Dynamics of the Takagi function and the shadowing property

TL;DR

This paper investigates the dynamics of the Takagi function, demonstrating orbit convergence, analyzing a family of scaled Takagi maps, and exploring the shadowing property, including conditions under which it fails.

Contribution

It proves orbit convergence for almost all points, introduces scaled Takagi maps, and characterizes when these maps lack the shadowing property.

Findings

Orbits of the Takagi function converge to 2/3 for almost every point.

The Takagi function possesses the shadowing property.

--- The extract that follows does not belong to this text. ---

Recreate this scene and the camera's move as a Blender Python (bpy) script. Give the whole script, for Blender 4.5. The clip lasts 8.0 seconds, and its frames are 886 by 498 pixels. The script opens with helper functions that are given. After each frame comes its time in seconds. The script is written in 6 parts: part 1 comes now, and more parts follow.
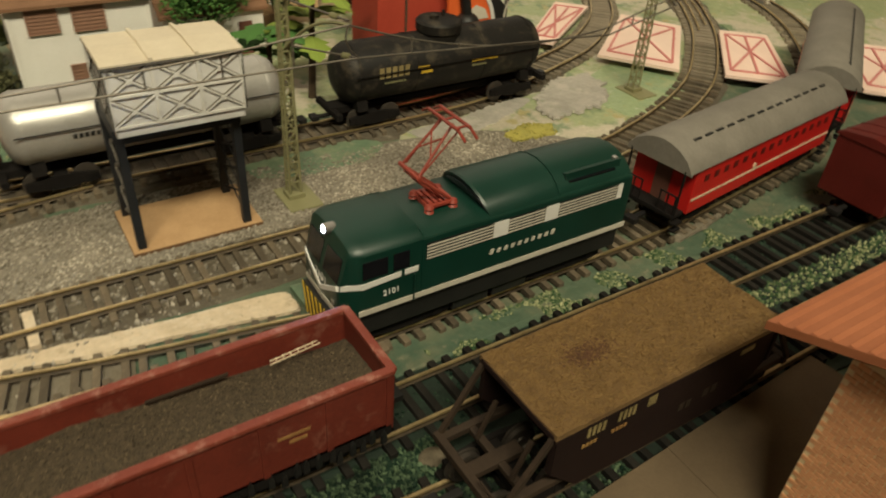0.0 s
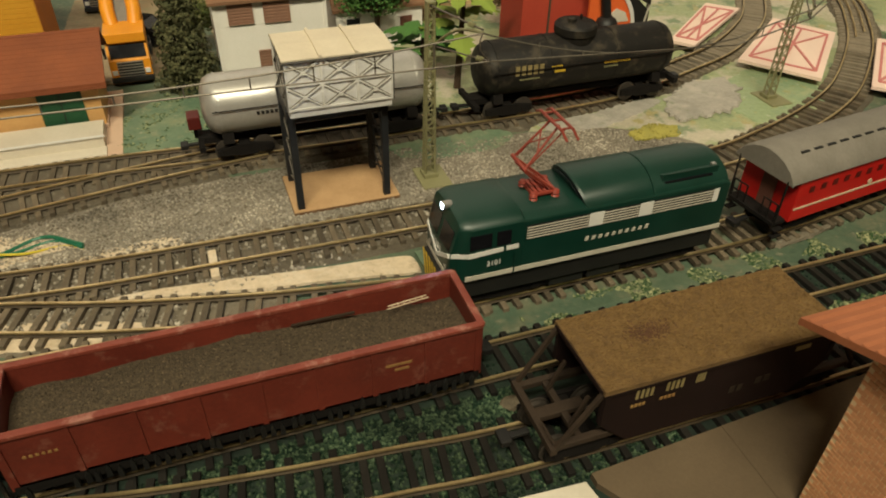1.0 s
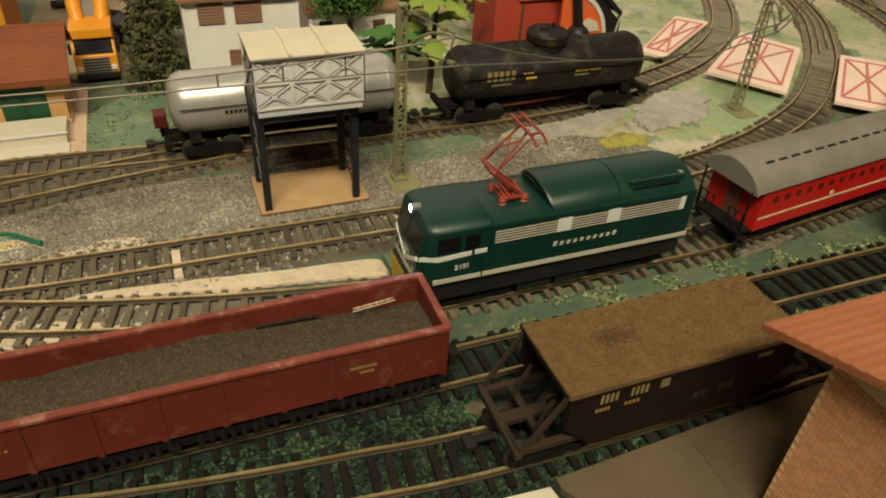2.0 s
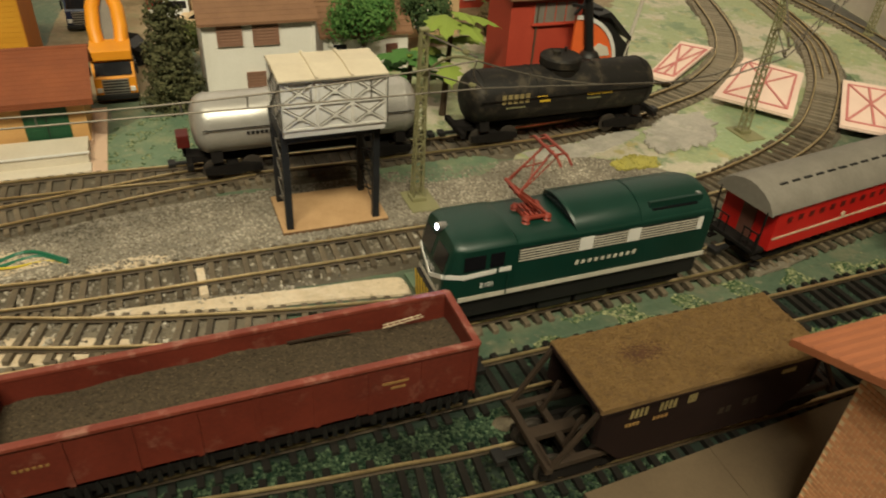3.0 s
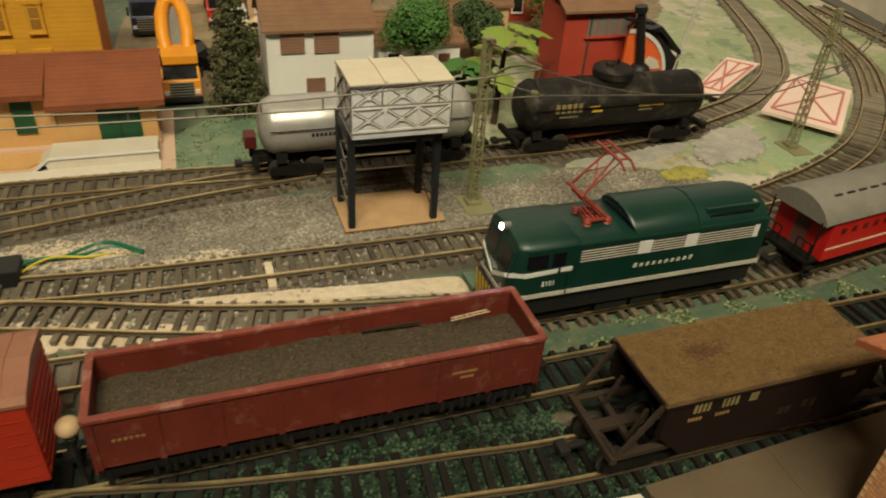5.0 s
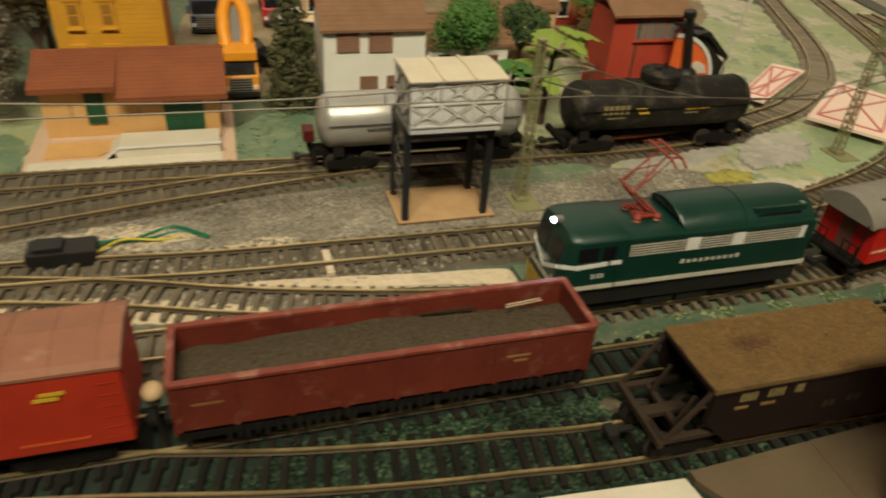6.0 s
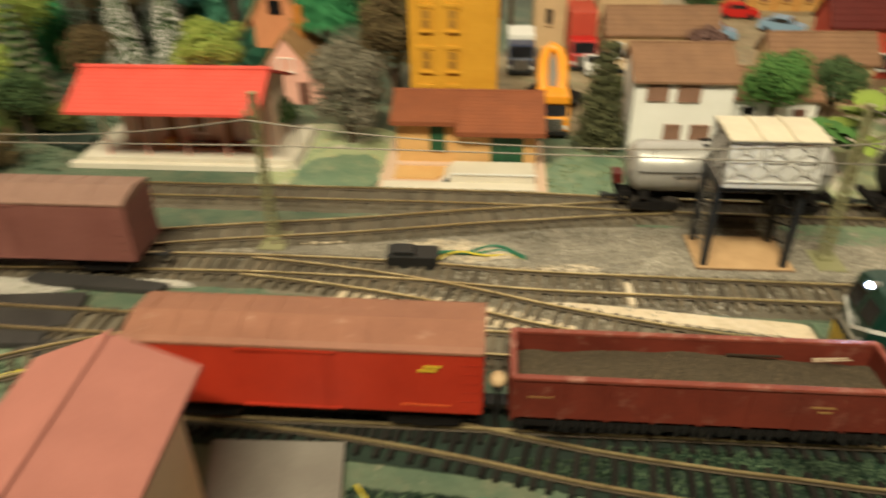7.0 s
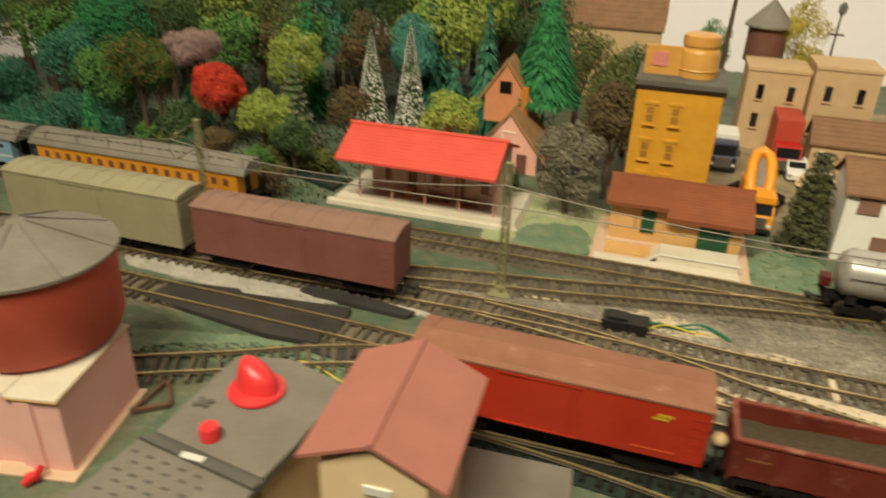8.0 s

Certain scaled Takagi maps do not have the shadowing property for specific parameters.

Abstract

The Takagi function $T:[0,1]\to \mathbb{R}$ is a classical example of a continuous nowhere differentiable function. In this paper, we study the discrete dynamical system generated by the Takagi function. First, we prove that for almost every point $x\in [0,1]$, the orbit $(T^n(x))_n$ converges to $2/3$. We introduce the family of Takagi maps, given by $\textbf{T}_\gamma=\gamma \cdot T$, where $\gamma>0$ is a parameter. We also study the shadowing property for this family of maps. We show that the Takagi function has the shadowing property. Additionally, we provide two distinct techniques that allow us to find values of the parameter $\gamma$ for which $\textbf{T}_\gamma$ fails to have the shadowing property. Finally, we pose some open questions.